Outre toutes ces difficultés, les bouchers artisanaux sont surtout confrontés à un manque de renouvellement, avec une moyenne d’âge de 55 ans. La situation est même critique dans le Limousin (aujourd’hui intégré dans la Nouvelle-Aquitaine), où plus de la moitié des bouchers partent à la retraite dans deux ans. Alors pour éviter l’inéluctable, les syndicats de Corrèze, de Haute-Vienne et de la Creuse ont lancé une opération séduction à destination des plus jeunes en distribuant dans leurs boutiques près de 300 000 bandes dessinées faisant la promotion du métier.

Dans l’arrière-boutique de la boucherie, Eric Pradeau s’apprête à faire cuire des boudins dans son four à vapeur. | THIERRY LAPORTE / « Le Monde »

Voie de garage

« Il faut renouveler les générations de bouchers mais aussi les consommateurs. On les prend jeunes pour leur montrer de la qualité, c’est à ces âges-là que le goût se forme », explique Anne-Sophie Conjat-Bach, qui à 24 ans dirige la boucherie familiale à Brive-la-Gaillarde avec sa sœur jumelle, Marie-Laure, et préside le Syndicat des bouchers de Corrèze.

Depuis près de six ans, la profession accumule les opérations de communication pour attirer les jeunes : publicité, mise en avant de bouchers stars… Et ça marche. Les inscriptions en CAP boucher ont augmenté de 20 % par an depuis 2010. Les débouchés sont d’ailleurs là : 4 000 postes sont à pourvoir immédiatement sur tout le territoire. Mais malgré cette nouvelle affluence, tous les bouchers ne trouvent pas d’apprentis qui leur conviennent. Ils pourraient pourtant être de potentiels repreneurs dans les années à venir.

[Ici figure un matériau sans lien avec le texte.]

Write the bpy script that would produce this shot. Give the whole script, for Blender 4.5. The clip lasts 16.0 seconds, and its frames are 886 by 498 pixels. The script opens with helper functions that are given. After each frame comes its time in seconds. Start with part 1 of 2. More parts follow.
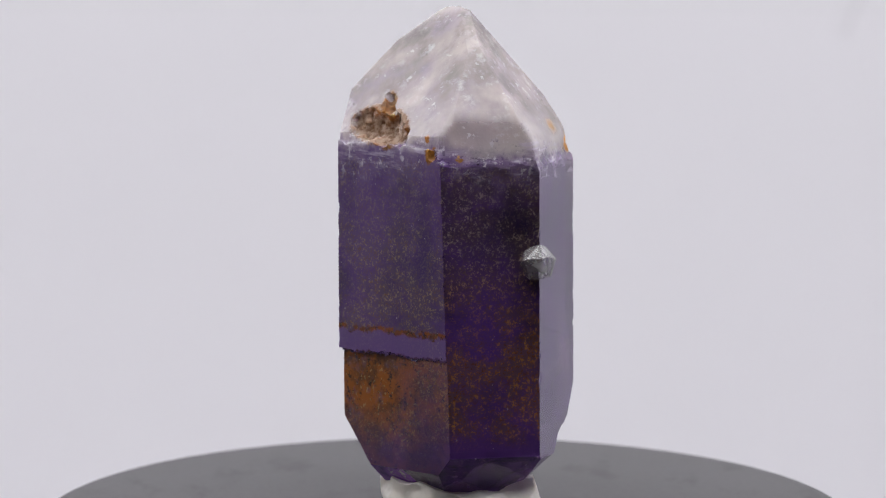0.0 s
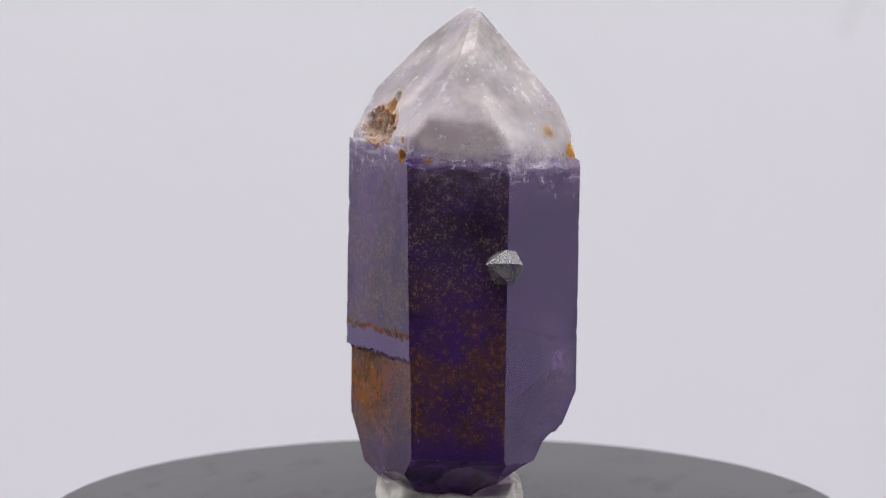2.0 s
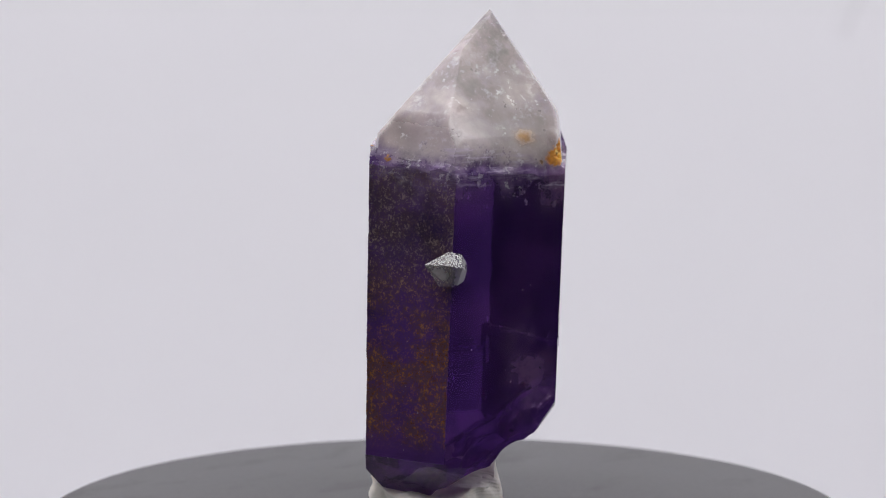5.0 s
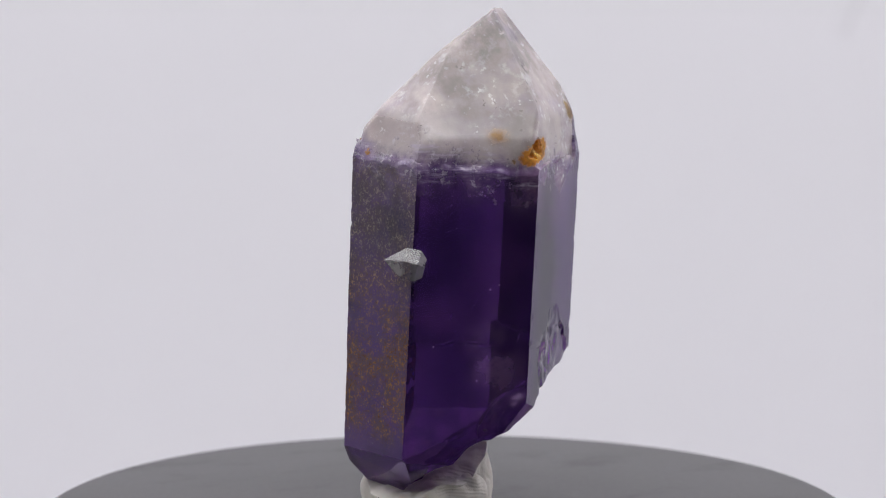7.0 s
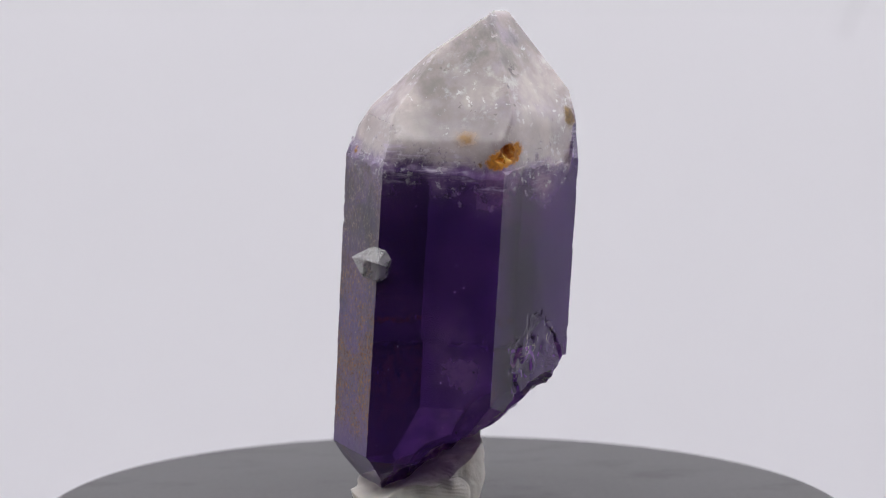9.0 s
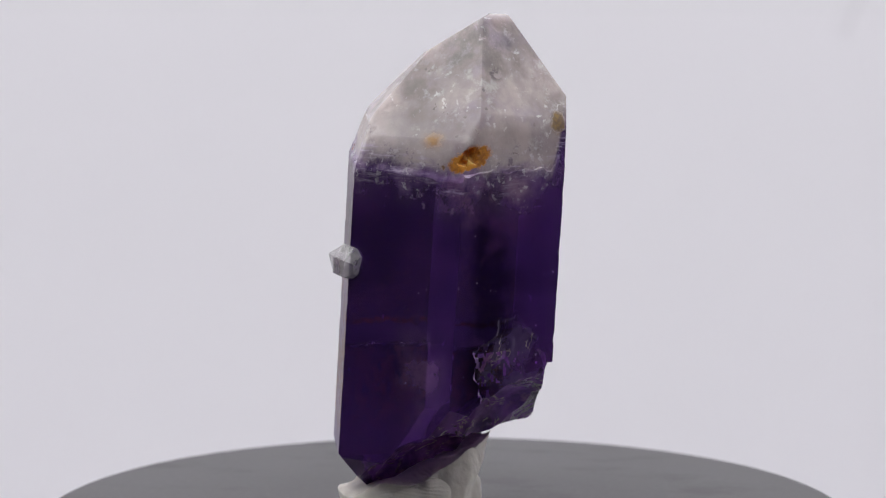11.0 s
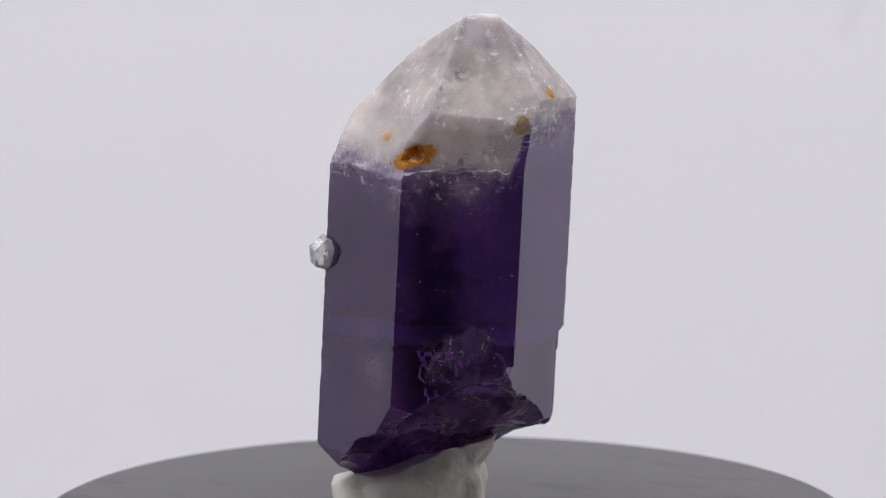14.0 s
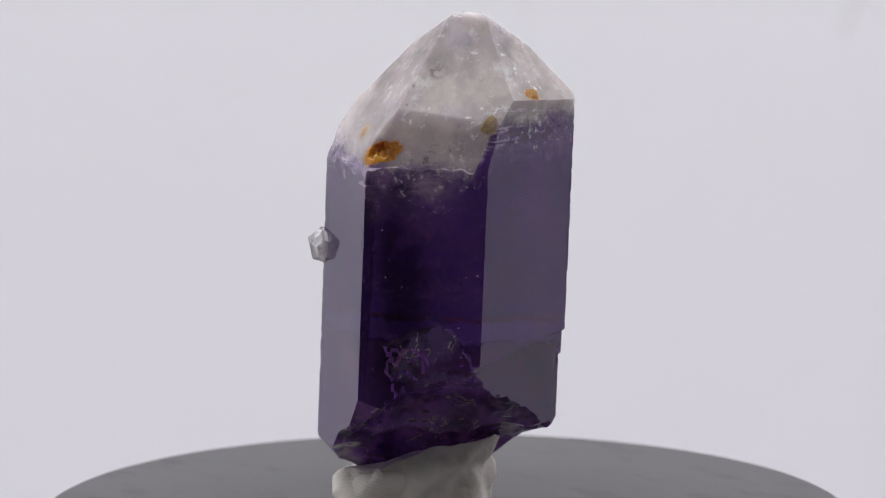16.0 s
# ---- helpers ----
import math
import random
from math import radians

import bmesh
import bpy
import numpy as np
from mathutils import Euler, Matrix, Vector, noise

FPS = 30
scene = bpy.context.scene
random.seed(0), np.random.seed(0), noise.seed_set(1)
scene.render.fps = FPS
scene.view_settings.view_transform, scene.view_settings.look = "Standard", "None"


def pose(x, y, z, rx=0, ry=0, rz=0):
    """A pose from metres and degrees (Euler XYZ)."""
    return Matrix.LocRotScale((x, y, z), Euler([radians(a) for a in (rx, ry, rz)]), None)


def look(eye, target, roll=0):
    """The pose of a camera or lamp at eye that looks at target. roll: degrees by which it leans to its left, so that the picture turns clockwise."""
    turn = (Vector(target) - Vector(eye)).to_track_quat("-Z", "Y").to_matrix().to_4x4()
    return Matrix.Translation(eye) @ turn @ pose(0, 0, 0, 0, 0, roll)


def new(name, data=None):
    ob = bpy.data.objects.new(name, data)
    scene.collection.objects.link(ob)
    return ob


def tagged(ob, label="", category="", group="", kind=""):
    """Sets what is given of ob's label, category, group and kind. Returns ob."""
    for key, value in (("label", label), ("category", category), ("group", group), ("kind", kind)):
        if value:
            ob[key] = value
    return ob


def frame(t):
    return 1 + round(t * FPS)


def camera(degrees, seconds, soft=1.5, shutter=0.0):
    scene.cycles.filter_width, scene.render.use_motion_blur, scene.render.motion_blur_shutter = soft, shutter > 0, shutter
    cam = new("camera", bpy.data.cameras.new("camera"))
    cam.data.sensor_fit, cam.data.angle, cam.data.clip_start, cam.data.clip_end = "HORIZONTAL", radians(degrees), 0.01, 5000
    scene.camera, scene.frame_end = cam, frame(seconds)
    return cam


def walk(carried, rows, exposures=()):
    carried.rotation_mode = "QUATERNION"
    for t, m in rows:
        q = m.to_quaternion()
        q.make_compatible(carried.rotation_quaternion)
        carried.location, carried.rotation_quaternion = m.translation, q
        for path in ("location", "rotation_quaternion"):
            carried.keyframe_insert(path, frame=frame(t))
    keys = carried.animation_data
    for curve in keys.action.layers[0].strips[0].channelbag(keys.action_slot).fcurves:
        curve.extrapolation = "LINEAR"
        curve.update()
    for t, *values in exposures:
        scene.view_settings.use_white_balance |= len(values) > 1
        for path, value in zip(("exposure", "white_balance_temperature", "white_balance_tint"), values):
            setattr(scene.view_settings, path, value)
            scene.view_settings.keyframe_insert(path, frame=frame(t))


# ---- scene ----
# Turning display of a mineral specimen inside a white light tent. 1 mm = 0.001.
cam = camera(11.194, 16.0, soft=1.05)
EYE, AIM = (-0.00029, -0.4744, 0.10196), (-0.00029, 0.0, 0.02868)
walk(cam, [(0.0, look(EYE, AIM)), (16.0, look(EYE, AIM))])
cam.data.dof.use_dof = True
cam.data.dof.focus_distance = 0.470
cam.data.dof.aperture_fstop = 40.0

# Turn (degrees) and rise (mm) of the table, second by second.
TURN = [
    (0.0, 0.0, -0.12), (0.5, -5.15, -0.25), (1.0, -10.17, -0.23), (1.5, -14.88, -0.28), (2.0, -19.29, -0.24),
    (2.5, -23.5, 0.09), (3.0, -27.82, 0.22), (3.5, -32.33, 0.22), (4.0, -36.93, 0.06), (4.5, -41.5, -0.14),
    (5.0, -46.05, -0.23), (5.5, -50.6, -0.08), (6.0, -55.15, 0.2), (6.5, -59.68, 0.30), (7.0, -64.45, 0.13),
    (7.5, -69.24, -0.125), (8.0, -73.79, -0.26), (8.5, -78.03, -0.24), (9.0, -82.17, 0.0), (9.5, -86.5, 0.22),
    (10.0, -90.95, 0.22), (10.5, -95.4, 0.02), (11.0, -99.8, -0.16), (11.5, -104.17, -0.17), (12.0, -108.28, 0.0),
    (12.5, -112.4, 0.16), (13.0, -116.66, 0.39), (13.5, -121.25, 0.15), (14.0, -125.8, 0.04), (14.5, -130.32, -0.14),
    (15.0, -134.55, -0.07), (15.5, -138.62, 0.08), (16.0, -142.67, 0.275),
]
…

« Aller en apprentissage en boucherie, ça reste encore la voie de garage pour beaucoup, c’est un gros souci pour nous, déplore Mme Conjat-Bach. Certains abandonnent vite, n’ont pas le bon comportement. Donc aujourd’hui, en Corrèze, j’ai du mal à trouver des bouchers qui veulent accueillir un apprenti. » Alors de nombreux bouchers qui partent en retraite n’ont d’autre choix que de fermer boutique.

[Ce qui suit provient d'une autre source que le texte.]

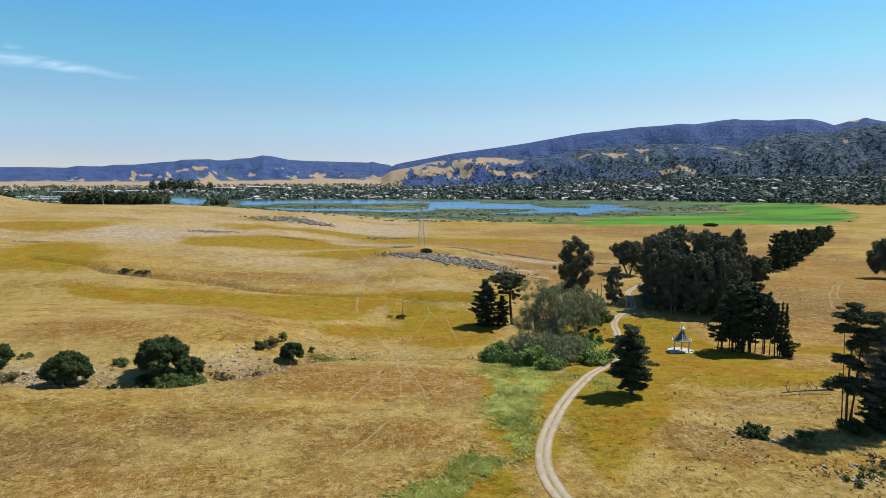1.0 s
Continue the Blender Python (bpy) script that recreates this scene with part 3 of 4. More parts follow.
def form_oak(h, w, rng):
    """Rounded billows, each carrying smaller ones, over crooked limbs."""
    clumps, limbs = [], []
    for k in range(34):
        a, e = k * 2.4 + rng.normal() * .3, -.6 + 1.6 * (k + rng.uniform(0, 1)) / 34
        q = math.sqrt(max(0, 1 - e * e)) if e > 0 else 1
        f, r = rng.uniform(.56, .76), w * rng.uniform(.10, .145)
        c = np.array((math.cos(a) * q * w / 2 * f, math.sin(a) * q * w / 2 * f, h * .46 + e * h * .46 * f))
        clumps.append((c, (r, r, r * .74)))
        limbs.append(c)
        for j in range(4):
            d = rng.normal(size=3) + c / w * (1.6, 1.6, .6)
            d /= np.linalg.norm(d)
            s = r * rng.uniform(.32, .62)
            clumps.append((c + d * r * rng.uniform(.75, 1.1) * (1, 1, .74), (s, s, s * .7)))
    paths = [limb((0, 0, -.4), (rng.normal() * .3, rng.normal() * .3, h * .3), w * .04, rng, .05)]
    top = paths[0][0][-1]
    paths += [limb(top, c * (1, 1, .95), w * .018, rng, .12) for c in limbs[::2]]
    return clumps, paths


def form_cypress(h, w, rng, bare=.10, blunt=.5, gaps=.12, shift=(0, 0), stems=0, reach_least=.4, top=0.0):
    """Ragged tiers of boughs, each ending in a flat upturned fan of sprays."""
    lean = rng.normal(size=2) * h * .02 + np.array(shift)
    clumps, paths = [], [limb((0, 0, -.4), (*lean, h * .95), max(.16, w * .035), rng, .015, 8)]
    for k in range(stems):
        dx, dy = rng.normal(size=2) * .9
        paths.append(limb((dx * 1.3, dy * 1.3, -.4), (dx, dy, h * rng.uniform(.5, .8)), .13, rng, .03, 6))
    levels = max(8, int(h / .8))
    least = top or blunt * .32
    for k in range(levels):
        f = k / (levels - 1)
        z = h * (bare + (.97 - bare) * f)
        r = w / 2 * min(1, .62 + 1.0 * f) * (1 - f ** 2.0 * (1 - least)) * rng.uniform(.78, 1.14)
        many = 4 if f > .9 else int(rng.integers(5, 9))
        turn = rng.uniform(0, 6.28)
        for j in range(many):
            if rng.uniform() < gaps:
                continue
            a = turn + j * 2 * np.pi / many + rng.normal() * .35
            reach = r * rng.uniform(reach_least, 1.6 - reach_least)
            foot = np.array([lean[0] * f, lean[1] * f, z - .1])
            way, across = np.array([math.cos(a), math.sin(a), 0]), np.array([-math.sin(a), math.cos(a), 0])
            tip = foot + way * reach + (0, 0, .1 + rng.normal() * .025 * h + reach * rng.uniform(-.05, .2))
            paths.append(limb(foot, tip, .06, rng, .05, 4))
            for g in (.3, .45, .58, .7, .8, .9, 1.0, .66, .84, .94, .76):
                s = max(.16, w * .045) * rng.uniform(.55, 1.35) * (1.3 - .45 * g)
                c = foot + (tip - foot) * g + across * rng.normal() * reach * .17 * (1.25 - .5 * g) + (0, 0, rng.normal() * .14)
                clumps.append((c, (s * 1.45, s * 1.45, s * .38)))
        clumps.append(((lean[0] * f, lean[1] * f, z), (r * .22, r * .22, h / levels * .8)))
    return clumps, paths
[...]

Du côté d’Orthez, Philippe Etcheberts n’a pas eu ce souci. Encore passionné, il pense toutefois prendre sa retraite en 2018. Et les repreneurs sont déjà tout trouvés. Ce seront sa fille Sandrine et son gendre Julien. Ces derniers sont d’ailleurs déjà sur le pont pour les commandes des repas de fin d’année. Ils sont prévenus, ils ont maintenant deux ans pour être fin prêts et poursuivre l’aventure familiale.